A police official in Kashmir said on Friday that restrictions on movement had been in eased in certain areas but phones and the internet remained cut off.

Restrictions in Jammu, the more peaceful Hindu-majority area, have already been lifted, and in the Kashmir Valley, the main hotbed of resistance to Indian rule, there has now been some easing too, Munir Khan told Agence France-Presse.

"You need to understand that restrictions and relaxations are area-wise. You can't generalise them," he said.

The state administration has directed government employees to report at work from Friday through a radio announcement, the Press Trust of India news agency reported.

Schools, shops and other businesses premises remained shut.

Mr Khan said the Jama Masjid, the main mosque in the region, would remain shut for Friday prayers for a second week in row. Restrictions on movement were eased last Friday to allow worshippers to attend prayers at their local mosques.

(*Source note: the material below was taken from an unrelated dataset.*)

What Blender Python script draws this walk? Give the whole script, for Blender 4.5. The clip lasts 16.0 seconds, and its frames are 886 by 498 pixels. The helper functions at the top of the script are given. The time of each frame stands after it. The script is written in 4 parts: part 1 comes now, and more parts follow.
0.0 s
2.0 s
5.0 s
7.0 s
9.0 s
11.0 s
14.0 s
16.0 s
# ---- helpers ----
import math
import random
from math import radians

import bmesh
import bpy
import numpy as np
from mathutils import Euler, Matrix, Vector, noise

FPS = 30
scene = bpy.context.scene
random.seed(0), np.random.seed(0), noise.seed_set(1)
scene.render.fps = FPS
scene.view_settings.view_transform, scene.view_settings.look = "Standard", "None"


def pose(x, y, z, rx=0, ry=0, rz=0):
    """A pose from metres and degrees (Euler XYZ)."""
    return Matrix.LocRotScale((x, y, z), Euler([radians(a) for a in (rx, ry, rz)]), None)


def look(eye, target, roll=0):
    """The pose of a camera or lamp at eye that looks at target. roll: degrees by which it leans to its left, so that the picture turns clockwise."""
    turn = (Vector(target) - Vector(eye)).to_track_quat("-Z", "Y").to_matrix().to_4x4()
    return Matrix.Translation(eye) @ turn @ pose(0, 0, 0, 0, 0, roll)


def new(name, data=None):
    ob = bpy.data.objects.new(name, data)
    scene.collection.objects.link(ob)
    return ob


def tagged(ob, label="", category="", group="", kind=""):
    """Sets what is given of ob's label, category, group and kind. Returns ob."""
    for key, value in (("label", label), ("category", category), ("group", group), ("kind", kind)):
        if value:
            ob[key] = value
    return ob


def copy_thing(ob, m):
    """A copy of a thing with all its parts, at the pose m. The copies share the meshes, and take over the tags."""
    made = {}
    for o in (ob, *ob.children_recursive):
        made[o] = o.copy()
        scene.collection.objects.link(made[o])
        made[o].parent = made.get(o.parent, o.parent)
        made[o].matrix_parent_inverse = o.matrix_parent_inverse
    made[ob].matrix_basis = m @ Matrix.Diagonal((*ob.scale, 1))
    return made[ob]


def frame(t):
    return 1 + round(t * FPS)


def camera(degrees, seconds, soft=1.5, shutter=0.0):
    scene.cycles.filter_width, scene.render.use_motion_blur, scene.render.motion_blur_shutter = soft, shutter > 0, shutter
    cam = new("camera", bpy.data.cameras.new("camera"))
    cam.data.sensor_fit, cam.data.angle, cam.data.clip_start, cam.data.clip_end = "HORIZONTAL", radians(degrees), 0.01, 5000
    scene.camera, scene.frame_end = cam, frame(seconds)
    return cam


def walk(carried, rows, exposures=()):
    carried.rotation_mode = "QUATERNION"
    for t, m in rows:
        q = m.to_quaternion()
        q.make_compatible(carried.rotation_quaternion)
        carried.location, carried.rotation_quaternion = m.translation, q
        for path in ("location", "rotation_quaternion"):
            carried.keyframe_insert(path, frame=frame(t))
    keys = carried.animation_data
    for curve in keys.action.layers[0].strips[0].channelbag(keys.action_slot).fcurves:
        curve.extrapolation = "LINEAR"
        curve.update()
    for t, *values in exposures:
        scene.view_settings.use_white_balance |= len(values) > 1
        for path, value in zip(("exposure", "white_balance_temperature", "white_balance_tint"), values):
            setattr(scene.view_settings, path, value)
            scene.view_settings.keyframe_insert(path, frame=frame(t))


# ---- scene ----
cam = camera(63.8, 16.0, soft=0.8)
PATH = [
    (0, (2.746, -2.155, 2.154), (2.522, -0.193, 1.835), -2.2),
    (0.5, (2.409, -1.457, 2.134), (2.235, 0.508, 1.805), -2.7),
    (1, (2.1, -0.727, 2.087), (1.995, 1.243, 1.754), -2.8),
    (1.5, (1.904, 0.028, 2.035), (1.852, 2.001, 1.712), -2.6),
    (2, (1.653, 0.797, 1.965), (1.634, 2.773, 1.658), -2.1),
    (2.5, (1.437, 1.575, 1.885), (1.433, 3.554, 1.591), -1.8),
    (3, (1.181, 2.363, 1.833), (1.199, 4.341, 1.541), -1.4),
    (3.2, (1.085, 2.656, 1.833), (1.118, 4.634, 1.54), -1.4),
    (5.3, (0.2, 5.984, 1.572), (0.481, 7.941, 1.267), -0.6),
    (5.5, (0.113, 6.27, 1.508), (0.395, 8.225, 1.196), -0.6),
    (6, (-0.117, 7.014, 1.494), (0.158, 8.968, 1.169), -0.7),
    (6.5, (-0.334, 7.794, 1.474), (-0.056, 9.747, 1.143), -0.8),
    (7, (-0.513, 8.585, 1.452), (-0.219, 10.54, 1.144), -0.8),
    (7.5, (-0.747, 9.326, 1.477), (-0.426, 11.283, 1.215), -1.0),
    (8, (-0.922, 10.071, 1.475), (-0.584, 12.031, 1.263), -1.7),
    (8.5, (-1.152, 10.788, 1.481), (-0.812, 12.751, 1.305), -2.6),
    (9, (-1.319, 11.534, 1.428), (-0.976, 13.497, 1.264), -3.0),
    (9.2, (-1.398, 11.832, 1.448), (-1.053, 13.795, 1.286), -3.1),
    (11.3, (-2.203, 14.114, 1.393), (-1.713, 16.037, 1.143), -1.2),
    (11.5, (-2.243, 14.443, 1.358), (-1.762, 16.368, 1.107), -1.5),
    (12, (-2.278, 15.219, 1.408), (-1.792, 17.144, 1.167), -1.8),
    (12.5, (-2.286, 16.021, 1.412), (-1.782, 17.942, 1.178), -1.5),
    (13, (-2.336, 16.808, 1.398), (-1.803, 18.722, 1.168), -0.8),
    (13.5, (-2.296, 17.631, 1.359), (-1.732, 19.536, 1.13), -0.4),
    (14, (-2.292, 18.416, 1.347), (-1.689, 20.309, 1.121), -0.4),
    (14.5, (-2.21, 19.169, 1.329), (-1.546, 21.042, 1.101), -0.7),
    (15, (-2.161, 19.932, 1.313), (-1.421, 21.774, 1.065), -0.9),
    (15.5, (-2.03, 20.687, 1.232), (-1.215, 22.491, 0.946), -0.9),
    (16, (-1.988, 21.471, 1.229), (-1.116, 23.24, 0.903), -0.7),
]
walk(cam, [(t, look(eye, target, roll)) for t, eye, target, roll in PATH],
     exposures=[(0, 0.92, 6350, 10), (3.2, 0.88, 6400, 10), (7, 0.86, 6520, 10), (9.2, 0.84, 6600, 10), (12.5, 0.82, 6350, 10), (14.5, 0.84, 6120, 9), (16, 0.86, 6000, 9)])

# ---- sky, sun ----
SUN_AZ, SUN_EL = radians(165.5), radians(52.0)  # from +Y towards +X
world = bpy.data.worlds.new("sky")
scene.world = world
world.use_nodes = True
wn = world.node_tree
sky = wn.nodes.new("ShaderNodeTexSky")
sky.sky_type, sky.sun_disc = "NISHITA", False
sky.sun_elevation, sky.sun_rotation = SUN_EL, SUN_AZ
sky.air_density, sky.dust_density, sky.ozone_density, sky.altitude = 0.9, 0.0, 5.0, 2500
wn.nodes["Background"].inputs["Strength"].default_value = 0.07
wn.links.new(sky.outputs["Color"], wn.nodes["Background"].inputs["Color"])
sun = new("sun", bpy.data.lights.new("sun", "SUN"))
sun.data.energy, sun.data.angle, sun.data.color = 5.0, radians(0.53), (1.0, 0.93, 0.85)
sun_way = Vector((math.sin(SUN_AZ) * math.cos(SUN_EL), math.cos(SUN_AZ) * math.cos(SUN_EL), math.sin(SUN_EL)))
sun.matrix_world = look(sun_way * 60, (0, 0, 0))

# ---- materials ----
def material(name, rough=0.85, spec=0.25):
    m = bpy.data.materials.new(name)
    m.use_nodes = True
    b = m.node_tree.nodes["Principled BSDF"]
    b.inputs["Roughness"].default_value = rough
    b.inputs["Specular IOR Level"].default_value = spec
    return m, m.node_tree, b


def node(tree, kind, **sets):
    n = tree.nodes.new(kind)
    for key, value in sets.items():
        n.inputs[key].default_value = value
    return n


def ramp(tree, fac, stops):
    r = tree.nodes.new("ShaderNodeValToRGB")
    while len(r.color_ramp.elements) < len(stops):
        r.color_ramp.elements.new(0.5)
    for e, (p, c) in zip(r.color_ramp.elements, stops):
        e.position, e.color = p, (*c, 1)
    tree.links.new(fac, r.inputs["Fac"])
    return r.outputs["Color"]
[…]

Indian channel NDTV, citing unnamed sources, said schools were likely to open on Monday. Hundreds of political leaders and activists remain under detention, some of them in prisons outside Jammu and Kashmir.

The Indian government's lockdown of the Kashmir Valley, home to nearly seven million people, has drawn widespread criticism and on Friday the Supreme Court heard a petition challenging the move from a newspaper editor seeking to restore communication links so journalists can work.

Government lawyer Tushar Mehta told the court security forces were reviewing the situation and planned to lift the curbs over the "next few days".

A Supreme Court bench headed by Chief Justice Ranjan Gogoi adjourned the petition challenging the information blackout. Another plea questioning the government’s move to scrap the constitutional provision, as it was taken without the consent of the state’s legislature, was also postponed on grounds of being badly drafted. Both will be taken up at a later date, the court said without giving any details.

Security was tightened further in Kashmir as India celebrated its independence day on Thursday. Arch rival Pakistan, which claims the territory as its own, marked its independence day on the previous day, vowing to stand by the Kashmiri people.

Prime Minister Narendra Modi's government has said the revocation of Kashmir's special status was necessary to ensure its full integration into India and speed up development.

The United Nations Security Council was scheduled to hold a closed-door meeting on the issue on Friday after China backed Pakistan's call for the international body to discuss India's decision. The last time the full Security Council met to discuss the Himalayan region was in 1965.

Kashmir has been divided between India and Pakistan since independence from Britain in 1947. India's move has raised tensions along the heavily militarised de facto border in the region, with Pakistan reporting three soldiers killed in Indian shelling on Thursday, while two others were killed in a separate incident.

The Pakistani military also said its return fire killed five Indian soldiers, but an Indian army spokesman said this was "fictitious".

Pakistan reported the death of another soldier on Friday.